Impulse control and screen-time
The most recent research looked more narrowly at impulsivity - and it found sleep and screen-time were clearly linked with less disobedience, unruly behaviour and risky choices.
Kids who got enough good quality sleep and stayed within a two-hour screen-time limit were more likely to finish their homework. They also showed better self-control when upset.
Limitations and links
Did the study prove screen-time and sleep could reduce or even prevent impulsivity problems? No - and it’s important to recognise the difference between a link or an association (which is what this research uncovered) and a cause and effect relationship.
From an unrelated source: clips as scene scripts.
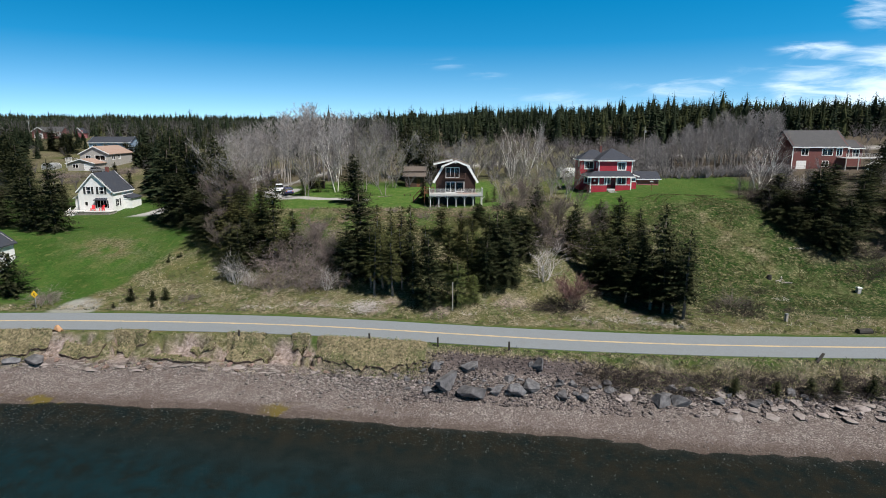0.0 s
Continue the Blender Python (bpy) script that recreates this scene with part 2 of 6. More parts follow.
M_GROUND = ground_material()
M_WATER = clear("bay_water", (0.52, 0.60, 0.60), 0.08, 1.33, 0.35, 1.6)
M_GLASS = clear("window_glass", (0.55, 0.58, 0.60), 0.03, 1.5)
M_ASPHALT = surface("asphalt", (0.150, 0.168, 0.183), (0.203, 0.224, 0.241), 9.0, 0.9, 0.25, 0.01, (0.165, 0.177, 0.187))
M_LINE = surface("yellow_line", (0.52, 0.37, 0.18), (0.64, 0.48, 0.26), 6.0, 0.75, 0.1, 0.003, (0.48, 0.38, 0.20))
M_SPRUCE = surface("spruce_needles", (0.010, 0.015, 0.007), (0.062, 0.068, 0.032), 3.0, 0.9, 0.0, vary=0.6, islands=True, spec=0.05, whole=0.25)
M_OLIVE = surface("olive_needles", (0.022, 0.028, 0.010), (0.092, 0.094, 0.038), 3.0, 0.9, 0.0, vary=0.55, islands=True, spec=0.05, whole=0.2)
M_YOUNG = surface("young_needles", (0.045, 0.060, 0.018), (0.115, 0.13, 0.042), 3.0, 0.75, 0.0, vary=0.2, spec=0.15)
M_WOODS = surface("woods_needles", (0.007, 0.013, 0.007), (0.034, 0.044, 0.020), 1.5, 0.8, 0.0, vary=0.35, islands=True, spec=0.1)
M_WOODS_OLIVE = surface("olive_woods_needles", (0.016, 0.021, 0.008), (0.062, 0.068, 0.027), 1.5, 0.8, 0.0, vary=0.4, islands=True, spec=0.1)
M_BARK = surface("bark", (0.07, 0.055, 0.045), (0.17, 0.145, 0.125), 8.0, 0.9, 0.5, 0.02)
M_BIRCH = surface("birch_bark", (0.56, 0.53, 0.50), (0.80, 0.77, 0.73), 5.0, 0.7, 0.3, 0.01, (0.30, 0.27, 0.25))
M_GREYBARK = surface("grey_bark", (0.20, 0.18, 0.165), (0.40, 0.37, 0.345), 5.0, 0.85, 0.3, 0.01, (0.16, 0.14, 0.13))
M_DIMBARK = surface("dim_grey_bark", (0.075, 0.068, 0.065), (0.20, 0.188, 0.18), 5.0, 0.85, 0.3, 0.01, (0.09, 0.08, 0.075))
M_BRACKEN = surface("dead_bracken", (0.14, 0.09, 0.066), (0.30, 0.215, 0.165), 1.0, 0.95, 0.0, vary=0.3)
M_DEAD = surface("dead_wood", (0.34, 0.31, 0.29), (0.57, 0.54, 0.51), 5.0, 0.85, 0.3, 0.01, (0.20, 0.17, 0.15))
M_BRUSH = surface("bleached_brushwood", (0.44, 0.40, 0.385), (0.70, 0.66, 0.645), 5.0, 0.85, 0.3, 0.01, (0.30, 0.26, 0.24))
M_TWIG_MID = surface("stand_twigs", (0.125, 0.118, 0.124), (0.27, 0.255, 0.262), 1.0, 0.9, 0.0, vary=0.25)
M_RUSSET = surface("russet_twigs", (0.10, 0.056, 0.052), (0.19, 0.105, 0.096), 1.0, 0.9, 0.0, vary=0.2)
M_SCRUB = surface("dark_scrub", (0.022, 0.017, 0.015), (0.068, 0.054, 0.048), 1.0, 0.9, 0.0, vary=0.25)
M_ALDER = surface("alder_twigs", (0.028, 0.026, 0.026), (0.072, 0.067, 0.065), 1.0, 0.9, 0.0, vary=0.25)
M_TWIG_DARK = surface("dark_twigs", (0.062, 0.056, 0.059), (0.15, 0.138, 0.142), 1.0, 0.9, 0.0, vary=0.2)
M_TWIG = surface("grey_twigs", (0.200, 0.186, 0.188), (0.365, 0.342, 0.345), 1.0, 0.9, 0.0, vary=0.2)
M_TWIG_RED = surface("purple_twigs", (0.120, 0.096, 0.090), (0.250, 0.205, 0.190), 1.0, 0.9, 0.0, vary=0.2)
M_BUD = surface("opening_buds", (0.090, 0.092, 0.044), (0.18, 0.175, 0.092), 1.0, 0.9, 0.0, vary=0.25)
M_TUFT = surface("olive_blades", (0.045, 0.055, 0.018), (0.16, 0.15, 0.07), 0.6, 0.9, 0.0, vary=0.5, islands=True)
M_STRAW = surface("straw", (0.125, 0.108, 0.064), (0.41, 0.36, 0.245), 0.6, 0.9, 0.0, vary=0.35, islands=True)
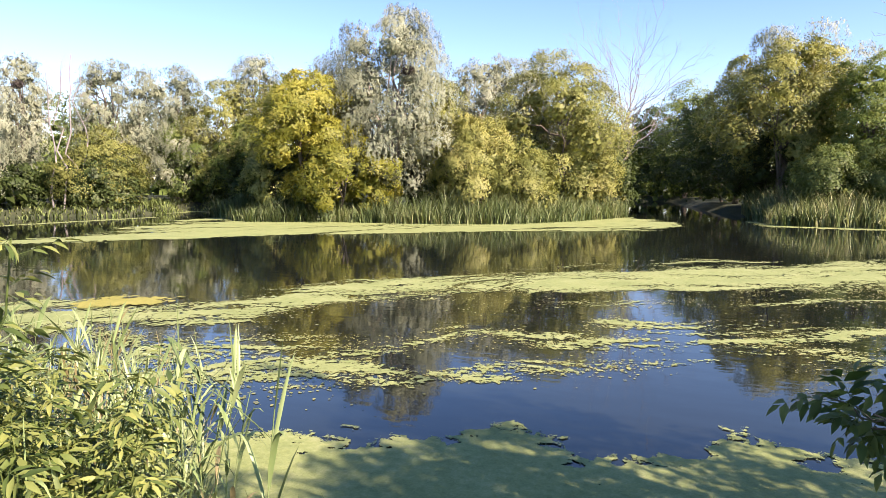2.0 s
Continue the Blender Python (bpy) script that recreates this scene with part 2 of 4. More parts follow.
def joined(items):
    """Several (V, F) as one."""
    Vs, Fs, k = [], [], 0
    for V, F in items:
        Vs.append(V); Fs.append(np.asarray(F) + k); k += len(V)
    return np.concatenate(Vs), np.concatenate(Fs)


def unit(a):
    return a / np.maximum(np.linalg.norm(a, axis=-1, keepdims=True), 1e-9)


def tube(path, radii, sides=6):
    """A tapered tube of quads along a path, closed by small ends."""
    P = np.asarray(path, float)
    R = np.asarray(radii, float)
    T = unit(np.gradient(P, axis=0))
    ref = np.array((0.31, 0.87, 0.2)) if abs(T[0][2]) > 0.8 else np.array((0.0, 0.0, 1.0))
    A = unit(np.cross(T, ref)); B = np.cross(T, A)
    ang = np.linspace(0, 2 * np.pi, sides, endpoint=False)
    V = P[:, None] + R[:, None, None] * (np.cos(ang)[None, :, None] * A[:, None] + np.sin(ang)[None, :, None] * B[:, None])
    n = len(P)
    F = [(i * sides + j, i * sides + (j + 1) % sides, (i + 1) * sides + (j + 1) % sides, (i + 1) * sides + j)
         for i in range(n - 1) for j in range(sides)]
    return V.reshape(-1, 3), np.array(F)


def bend(a, b, rng, wobble=0.1, n=6, sag=0.0):
    """A crooked path from a to b."""
    a, b = np.asarray(a, float), np.asarray(b, float)
    s = np.linspace(0, 1, n)[:, None]
    d = np.linalg.norm(b - a)
    off = rng.normal(0, wobble * d, (n, 3)) * np.sin(np.pi * s)
    P = a + (b - a) * s + off
    P[:, 2] += -sag * d * (s[:, 0] ** 2) + sag * d * s[:, 0]
    return P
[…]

It’s also worth mentioning that there is almost certainly a relationship between the two factors that emerged most clearly - that is, reduced screen-time and better quality sleep. Cyber experts universally agree that good digital hygiene means shutting down all devices an hour before bedtime - and keeping devices out of the bedroom entirely.
It’s been well established that putting sensible limits on screen-time is one of the best ways to safeguard your child’s sleep. Studies like the present one suggest the ripple effects may go further still, influencing behavioural patterns that affect our kids’ wellbeing more broadly down the track.